(Records for the task)
**********

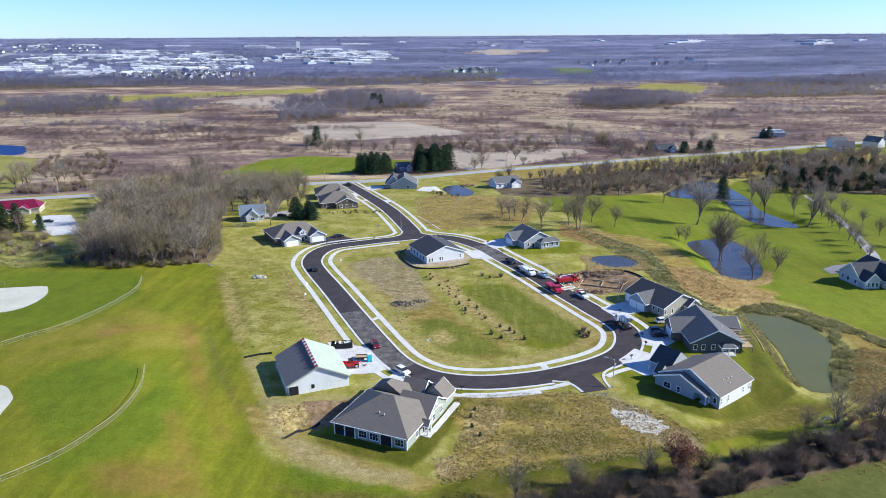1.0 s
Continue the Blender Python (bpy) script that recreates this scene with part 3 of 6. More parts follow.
    far_green = ramp(mid, (0.3, (0.105, 0.135, 0.06)), (0.7, (0.15, 0.18, 0.085)))
    c = mix(mask_node(nt, "far_green", 0.4, mid), c, far_green)
    for fac, lo, hi, a, b in ((small, 0.25, 0.75, 0.82, 1.18), (noi(3.2, 3, 0.7), 0.3, 0.7, 0.9, 1.1), (noi(0.22, 5, 0.7), 0.3, 0.7, 0.88, 1.12), (big, 0.3, 0.7, 0.85, 1.15)):
        mr = nt.nodes.new("ShaderNodeMapRange")
        for k, v in zip(("From Min", "From Max", "To Min", "To Max"), (lo, hi, a, b)):
            mr.inputs[k].default_value = v
        nt.links.new(fac, mr.inputs["Value"])
        mul = nt.nodes.new("ShaderNodeVectorMath")
        mul.operation = "SCALE"
        nt.links.new(c, mul.inputs[0])
        nt.links.new(mr.outputs["Result"], mul.inputs["Scale"])
        c = mul.outputs[0]
    nt.links.new(c, bsdf.inputs["Base Color"])
    b = nt.nodes.new("ShaderNodeBump")
    b.inputs["Strength"].default_value, b.inputs["Distance"].default_value = 0.5, 0.3
    nt.links.new(noi(1.3, 6, 0.7), b.inputs["Height"])
    nt.links.new(b.outputs["Normal"], bsdf.inputs["Normal"])
    return m


def make_ground():
    nx, ny = len(xs), len(ys)
    idx = np.arange(nx * ny).reshape(ny, nx)
    quads = np.stack([idx[:-1, :-1], idx[:-1, 1:], idx[1:, 1:], idx[1:, :-1]], -1).reshape(-1, 4)
    me = bpy.data.meshes.new("ground")
    me.from_pydata(np.stack([gx, gy, gzz], 1).tolist(), [], quads.tolist())
    for name, m in MASKS.items():
        at = me.attributes.new(name, "FLOAT", "POINT")
        at.data.foreach_set("value", m.astype(np.float32))
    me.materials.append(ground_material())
    me.polygons.foreach_set("use_smooth", [True] * len(me.polygons))
    me.update()
    return tagged(new("ground", me), "late autumn grass, marsh and bare fields", "ground", kind="structure")


make_ground()

# ---------------------------------------------------------------- water
for key, outline in PONDS.items():
    green = key == "pond_east"
    ob = mesh_object("water_" + key, [(x, y, POND_LEVEL[key]) for x, y in outline], [tuple(range(len(outline)))], WATER_GREEN if green else WATER_DEEP if key == "pond_northwest" else WATER_BLUE,
                     label="still silty green retention pond" if green else "still blue pond", category="pond", kind="structure")

# ---------------------------------------------------------------- roads, kerbs and footways
RW = 3.7
cen = np.argmin(np.hypot(RING[:, 0] + 12, RING[:, 1] - 309))
ribbon("road_ring", RING, -RW, RW, 0.05, ASPHALT, True, label="dark new asphalt loop road", category="road", kind="structure")
ribbon("road_branch", BRANCH, -RW - 0.2, RW + 0.2, 0.06, ASPHALT, label="dark new asphalt entrance road", category="road", kind="structure")
ribbon("road_stub", STUB, -3.6, 3.6, 0.062, ASPHALT, label="short dark asphalt road stub", category="road", kind="structure")
ribbon("highway", HIGHWAY, -5.0, 5.0, 0.08, OLD_ROAD, label="pale worn two-lane highway", category="road", kind="structure")
ribbon("dusty_road", np.array([p for p in RING if p[0] < 0 and 173 < p[1] < 216]), -3.3, 3.3, 0.062, DUSTY, label="dust and dried mud on the asphalt", category="road", kind="structure")
ribbon("dusty_road", np.array([p for p in RING if p[0] > 15 and 268 < p[1] < 296]), -3.4, 3.2, 0.062, DUSTY, label="dust and dried mud on the asphalt", category="road", kind="structure")


def pick(line, test):
    """The longest run of a closed line on which the test holds."""
    n = len(line)
    ok = [bool(test(*p)) for p in line]
    if all(ok):
        return line, True
    start = next(i for i in range(n) if ok[i] and not ok[i - 1])
    runs, run = [], []
    for k in range(n):
        i = (start + k) % n
        if ok[i]:
            run.append(line[i])
        elif run:
            runs.append(run)
            run = []
    if run:
        runs.append(run)
    return runs, False


def ring_strips(name, d0, d1, up, test, label, thick=0.14, lip=0.0):
    runs, whole = pick(RING, test)
    if whole:
        ribbon(name, RING, d0, d1, up, CONCRETE, True, thick, lip, label=label, category="kerb" if "kerb" in name else "pavement", kind="structure")
        return
    for run in runs:
        if len(run) > 2:
            ribbon(name, np.array(run), d0, d1, up, CONCRETE, False, thick, lip, label=label, category="kerb" if "kerb" in name else "pavement", kind="structure")


# the loop runs anticlockwise seen from above: its right side is the outer one
ring_strips("kerb_inner", -RW - 0.65, -RW + 0.05, 0.09, lambda x, y: True, "pale concrete kerb and gutter")
ring_strips("kerb_outer", RW - 0.05, RW + 0.65, 0.09, lambda x, y: not (-22 < x < -4 and y > 300) and not (31 < x < 46 and y < 180), "pale concrete kerb and gutter")
ring_strips("pavement_inner", -8.1, -6.4, 0.07, lambda x, y: not (-22 < x < 8 and y > 295), "pale concrete footway slabs")
ring_strips("pavement_outer", 6.6, 8.3, 0.07, lambda x, y: not (-28 < x < -1.5 and y > 298) and not (27 < x < 50 and y < 182), "pale concrete footway slabs")
for sgn, nm in ((-1, "west"), (1, "east")):
    d = sorted((sgn * (RW + 0.15), sgn * (RW + 0.85)))
    ribbon("kerb_branch_" + nm, BRANCH[10:58], d[0], d[1], 0.1, CONCRETE, label="pale concrete kerb and gutter", category="kerb", kind="structure")
    d = sorted((sgn * 6.8, sgn * 8.4))
    ribbon("pavement_branch_" + nm, BRANCH[9:58], d[0], d[1], 0.08, CONCRETE, label="pale concrete footway slabs", category="pavement", kind="structure")

# rounded corners where the entrance road meets the loop
CORNER = [(-23.5, 309.6), (-20.8, 312.8), (-19.5, 317), (-19.3, 323), (-11.7, 323), (-10.7, 318), (-7.8, 315.2), (-3.2, 313.9), (-4, 309), (-22, 306)]
sheet("road_corner", CORNER, 0.058, ASPHALT, 6, label="dark new asphalt at the junction", category="road", kind="structure")
for pts in ([(-23.7, 310.2), (-20.9, 313.1), (-19.7, 317), (-19.6, 320.6)], [(-3.2, 314.2), (-7.6, 315.0), (-10.4, 317.6), (-11.5, 322.4)]):
    ribbon("kerb_return", smooth(pts, False, 6), -0.35, 0.35, 0.1, CONCRETE, label="pale concrete kerb return", category="kerb", kind="structure")
for pts in ([(-31, 309.7), (-26.6, 312.2), (-23.6, 315.4), (-22.8, 319.5)], [(3.2, 316.6), (-1.8, 318.2), (-5.4, 320.2), (-7.6, 324.2)]):
    ribbon("pavement_return", smooth(pts, False, 6), -0.8, 0.8, 0.07, CONCRETE, label="pale concrete footway slabs", category="pavement", kind="structure")

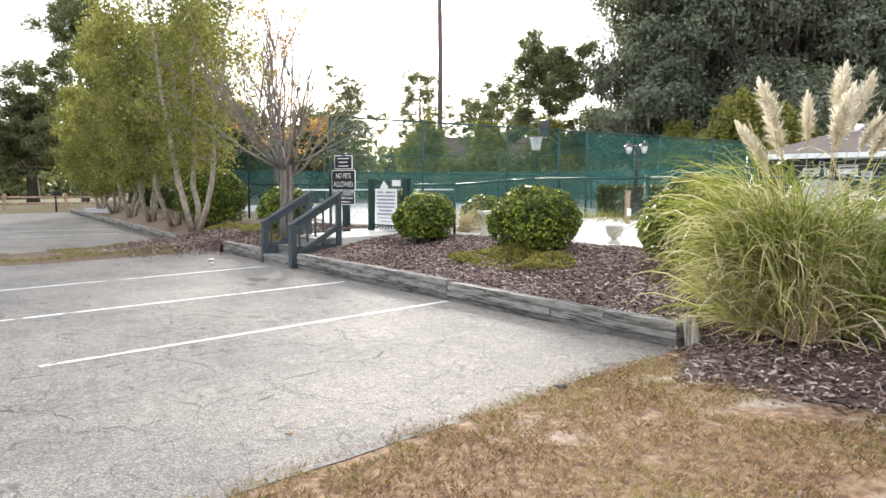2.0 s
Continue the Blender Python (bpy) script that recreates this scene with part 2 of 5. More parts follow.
SKYLIGHT = plain("skylight_dome", (0.88, 0.88, 0.88), 0.25, vary=0.04, coat=0.4)
TEAL_CLOTH = plain("teal_canvas", (0.03, 0.2, 0.23), 0.75, vary=0.15, scale=1.5)
BLACK = plain("black_metal", (0.015, 0.016, 0.017), 0.4, vary=0.2)
BROWN = plain("brown_siding", (0.10, 0.065, 0.055), 0.8, vary=0.2, scale=0.6)
RUST = plain("rusty_pipe", (0.3, 0.13, 0.08), 0.8, vary=0.4)
TILE_BLUE = plain("pool_tile", (0.045, 0.15, 0.23), 0.3, vary=0.2, scale=4)
FROST = plain("lamp_glass", (0.85, 0.85, 0.82), 0.3, vary=0.04)
PALM_BARK = make_palm_bark()
BARK_PALE = make_bark("birch_bark", (0.16, 0.13, 0.10), (0.5, 0.43, 0.35), 7, 5)
BARK_GREY = make_bark("grey_bark", (0.10, 0.085, 0.075), (0.27, 0.23, 0.20))
BARK_DARK = make_bark("dark_bark", (0.035, 0.028, 0.024), (0.12, 0.095, 0.08))
BARK_PINE = make_bark("pine_bark", (0.06, 0.045, 0.04), (0.2, 0.15, 0.13), 5, 1)
CHIP = leafy("bark_chip", ((0.0, (0.035, 0.02, 0.017)), (0.45, (0.155, 0.102, 0.088)), (0.8, (0.29, 0.215, 0.188)), (1.0, (0.52, 0.46, 0.42))), 0.9, 0.0, 0.3, 1.0)
GRASS_DRY = leafy("dry_grass", ((0.0, (0.12, 0.06, 0.03)), (0.4, (0.3, 0.172, 0.1)), (0.75, (0.48, 0.34, 0.215)), (1.0, (0.28, 0.245, 0.085))), 0.85, 0.12, 1.3, 1.3)
GRASS_OLIVE = leafy("olive_grass", ((0.0, (0.12, 0.1, 0.034)), (0.5, (0.215, 0.195, 0.06)), (1.0, (0.36, 0.31, 0.135))), 0.85, 0.15, 0.6, 1.2)
PAMPAS = leafy("pampas_blade", ((0.0, (0.06, 0.09, 0.014)), (0.3, (0.18, 0.235, 0.04)), (0.55, (0.34, 0.37, 0.09)), (0.78, (0.56, 0.51, 0.24)), (1.0, (0.74, 0.65, 0.45))), 0.42, 0.3, 0.5, 1.8)
PAMPAS_DRY = leafy("pampas_straw", ((0.0, (0.36, 0.26, 0.14)), (0.6, (0.6, 0.49, 0.32)), (1.0, (0.76, 0.67, 0.5))), 0.7, 0.25, 0.2, 1.5)
PLUME = leafy("pampas_plume", ((0.0, (0.7, 0.6, 0.47)), (0.5, (0.86, 0.8, 0.69)), (1.0, (0.93, 0.9, 0.83))), 0.9, 0.4, 0.2, 3.0)
LEAF_ROUND = leafy("glossy_leaf", ((0.0, (0.010, 0.018, 0.004)), (0.4, (0.044, 0.072, 0.011)), (0.75, (0.155, 0.21, 0.028)), (1.0, (0.42, 0.45, 0.06))), 0.45, 0.2, 0.6, 2.6)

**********

(Work required) Report the number of lines in the listing above that include the word "Continue", and nothing else.

(Result of the exercise) 2